⟨
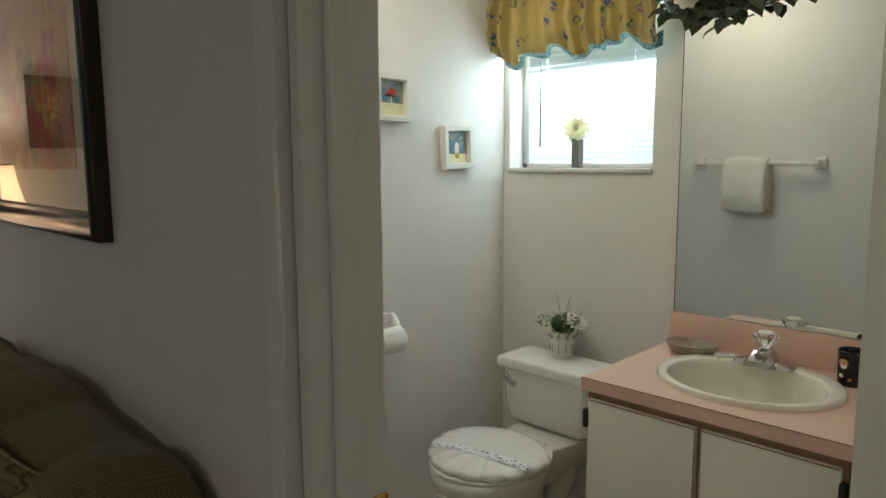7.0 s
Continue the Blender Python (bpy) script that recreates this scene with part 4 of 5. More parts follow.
PROF = [(0, 0), (0, 0.7), (0.12, 0.95), (0.3, 1.0), (0.55, 0.8), (0.75, 0.55), (0.9, 0.6), (1.0, 0.45), (1.0, 0)]
PROF2 = [(0, 0), (0, 0.9), (0.1, 1.0), (0.85, 1.0), (0.95, 0.9), (1.0, 0.3), (1.0, 0)]
pw, ph = 0.845, 1.06
pc = thing("tulip_picture", "large framed tulip print with a cream mat in a black frame", "picture", pose(-0.001, -1.718, 1.298 + ph / 2, 0, 0, -90))
part("frame", frame_mesh(pw, ph, 0.055, 0.036, PROF), BLACKW, pc, "glossy black wooden frame", sharp=0.9)
part("mat_board", newbox((-pw / 2 + 0.045, -0.010, -ph / 2 + 0.045), (pw / 2 - 0.045, -0.003, ph / 2 - 0.045)), ART_MAT, pc)
part("print", newbox((-0.285, -0.0125, -ph / 2 + 0.135), (0.285, -0.0105, ph / 2 - 0.135)), TULIP, pc, "tulip print in red, yellow and brown")
part("print_patch", newbox((-0.285, -0.0132, -ph / 2 + 0.27), (-0.16, -0.0124, -ph / 2 + 0.46)), mat("ochre_patch", (0.33, 0.19, 0.06), 0.6, var=0.15, scale=20), pc)
g = part("glass", newbox((-pw / 2 + 0.05, -0.017, -ph / 2 + 0.05), (pw / 2 - 0.05, -0.0155, ph / 2 - 0.05)), GLASS, pc)
g.visible_shadow = False
tp = thing("small_picture", "small amber print in a black frame hung above the lamp", "picture", pose(-0.577, -0.001, 1.675, 0, 0.6, 0))
part("frame", frame_mesh(0.268, 0.322, 0.040, 0.022, PROF), BLACKW, tp, "black wooden frame", sharp=0.9)
part("print", newbox((-0.100, -0.008, -0.127), (0.100, -0.003, 0.127)), TIGER_BG, tp, "dark amber and black print")
r7 = random.Random(7)
for k in range(7):
    x = -0.09 + 0.024 * k
    bm = tube(bmesh.new(), [(x, -0.0085, 0.10 - 0.012 * k), (x + 0.02, -0.0085, 0.02 - 0.01 * k), (x + 0.055, -0.0085, -0.05 - 0.006 * k)], [0.0015, 0.0042, 0.001], 6)
    bmesh.ops.scale(bm, vec=(1, 0.2, 1), space=pose(0, 0.0085, 0), verts=bm.verts[:])
    part("painted_stripe", bm, BLACKW, tp)
for x, z, a, b in ((0.030, 0.058, 0.020, 0.012), (0.044, 0.028, 0.012, 0.020), (0.012, 0.024, 0.010, 0.018), (0.030, -0.012, 0.018, 0.010)):
    bm = bmesh.new()
    bmesh.ops.create_uvsphere(bm, u_segments=14, v_segments=8, radius=1, matrix=Matrix.LocRotScale((x, -0.0085, z), None, (a, 0.0012, b)))
    part("painted_spot", bm, TANP, tp)
wm = thing("wall_mirror", "rectangular mirror in a carved dark wooden frame", "mirror", pose(-4.215, -0.001, 1.612))
part("frame", frame_mesh(0.94, 0.66, 0.085, 0.035, PROF), WALNUT, wm, "dark brown wooden frame", sharp=0.9)
part("glass", newbox((-0.40, -0.010, -0.26), (0.40, -0.004, 0.26)), MIRROR, wm)
sw = thing("light_switch", "white double light switch plate on the wall", "light switch", pose(-3.872, -0.001, 1.152), kind="")
part("plate", newbox((-0.035, -0.006, -0.058), (0.035, 0, 0.058), 0.003), PLASTW, sw)
part("toggle", newbox((-0.006, -0.016, -0.012), (0.006, -0.006, 0.008), 0.002), PLASTW, sw)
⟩
§ Aim
Copy and report every line where the word "with" is present.

§ Output for this task
Continue the Blender Python (bpy) script that recreates this scene with part 4 of 5. More parts follow.
pc = thing("tulip_picture", "large framed tulip print with a cream mat in a black frame", "picture", pose(-0.001, -1.718, 1.298 + ph / 2, 0, 0, -90))